Who’s the Smartest Team in the Room?
We’re excited to welcome a new contributor to the Crucial Skills Newsletter. Please enjoy a special introduction to Brian Wansink from author Joseph Grenny.
A Message from Joseph Grenny
If you haven’t met him yet, I want to be the first to introduce one of my newest VitalSmarts colleagues. I met Brian Wansink 15 years ago as part of our research for the book Influencer: The New Science of Leading Change. We became fast friends. What has struck me most about Brian is not just that he is a renowned scholar whose hundreds of scholarly papers have been cited tens of thousands of times. It is not just that he is one of most clever and creative social scientists of our time. It is that he is a man of deep character and purpose. Fifteen years gives you a chance to see how people deal with the crescendos and diminuendos of life. You learn as much about a person from either extreme. Not only am I grateful for the way Brian’s research has improved my own life, but I am grateful for the inspiration he gives me to be a better man. Friends, meet Brian Wansink.
Who’s the Smartest Team in the Room?
Congratulations. You’ve just been asked to assemble the smartest team in your organization. This will be the Einstein, Ninja, Go-To, Delta Team that will have to solve the toughest problems you face: increase growth by 70%, cut costs by 25%, rebrand the company, and be prepared to act in case the CEO’s spouse repeatedly staggers up to monopolize the Christmas Party Karaoke again next year.
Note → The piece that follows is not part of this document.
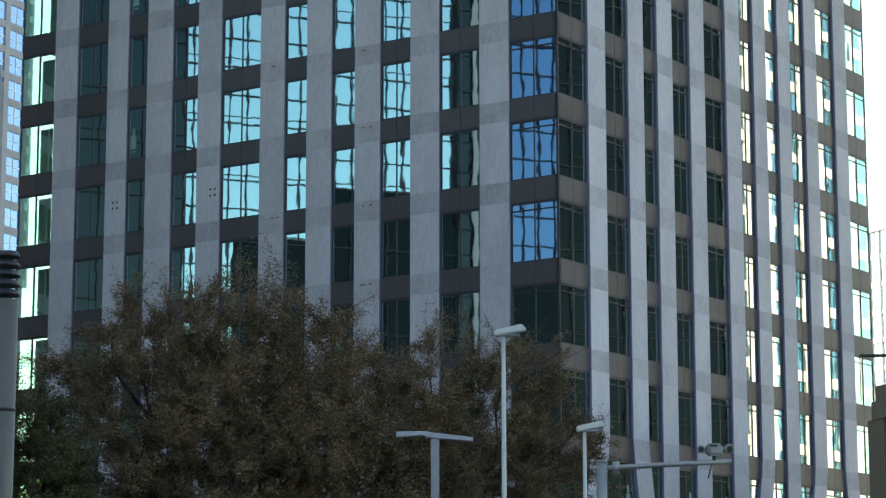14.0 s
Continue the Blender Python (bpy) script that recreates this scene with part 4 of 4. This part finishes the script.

Who would you choose to be on your Brainiac Committee? You could line everybody up by their IQ scores and pick the ones at the head of the line, or you could pick people who have a cool British-sounding accent, or you could pick that one person on the second floor who was a runner-up nominee for the Supreme Court. But according to an article in the journal Science,1 if you really want the smartest team that will make the best decisions, you should use a different approach.
The article dives deep into collective intelligence. The authors analyzed 699 people who were working in teams of two or five to solve a wide range of problems like brainstorming, moral judgements, and negotiation.
As it turned out, two things differentiated the teams that made the smartest decisions from the rest. First, teams where one or two people did most of the talking made less intelligent decisions than groups where everyone spoke up. Sound familiar? It’s Crucial Conversations 101. It’s “Learn to Look” and “Make it Safe.” Making these two skills a part of your culture could increase your Meeting IQ.
Second, teams with higher percentages of females made better, more effective decisions. They were more sensitive about getting input from everyone, better able to reach compromises, and generally more effective. This is consistent with an earlier 2006 study by Wellesley professor Sumru Erkut, who showed that having two or more women on a corporate board brings “a collaborative leadership style that benefits boardroom dynamics by increasing listening, social support, and win-win problem-solving.”
The research shows women are less polarizing, more collaborative, and more likely to reach a solution that makes everyone happy. The New York Times columnist, Bruce Feiler, recounts a story of having dinner with a Google executive who said they always make sure to include more than one woman at every meeting. Their decision was based on this study. Turns out “diversity” isn’t just a fair word, it’s also a smart word.
The high-performing teams in the Science study tended to weigh options, encourage everyone to speak up, and to compromise better. These may be skills that come more naturally to some people than others, but regardless they are skills we can all learn. Train your people in the dialogue skills that enable everyone around the table—regardless of power, position, or authority—to speak up. And look carefully at the makeup of your teams. Be sure they are diverse enough, in gender and experience, to create a dynamic where thoughtful and smart decisions are made.
If you get it right, that diverse, dialogue-armed team of yours might also be able to solve that Christmas Party Karaoke problem. Hint: more karaoke, yes; more eggnog, no.
1Woolley, Anita Williams, Christopher F. Chabris, Alexander Pentland, Nada Hashmi, and Thomas W. Malone. “Evidence for a Collective Intelligence Factor in the Performance of Human Groups.” Science. American Association for the Advancement of Science.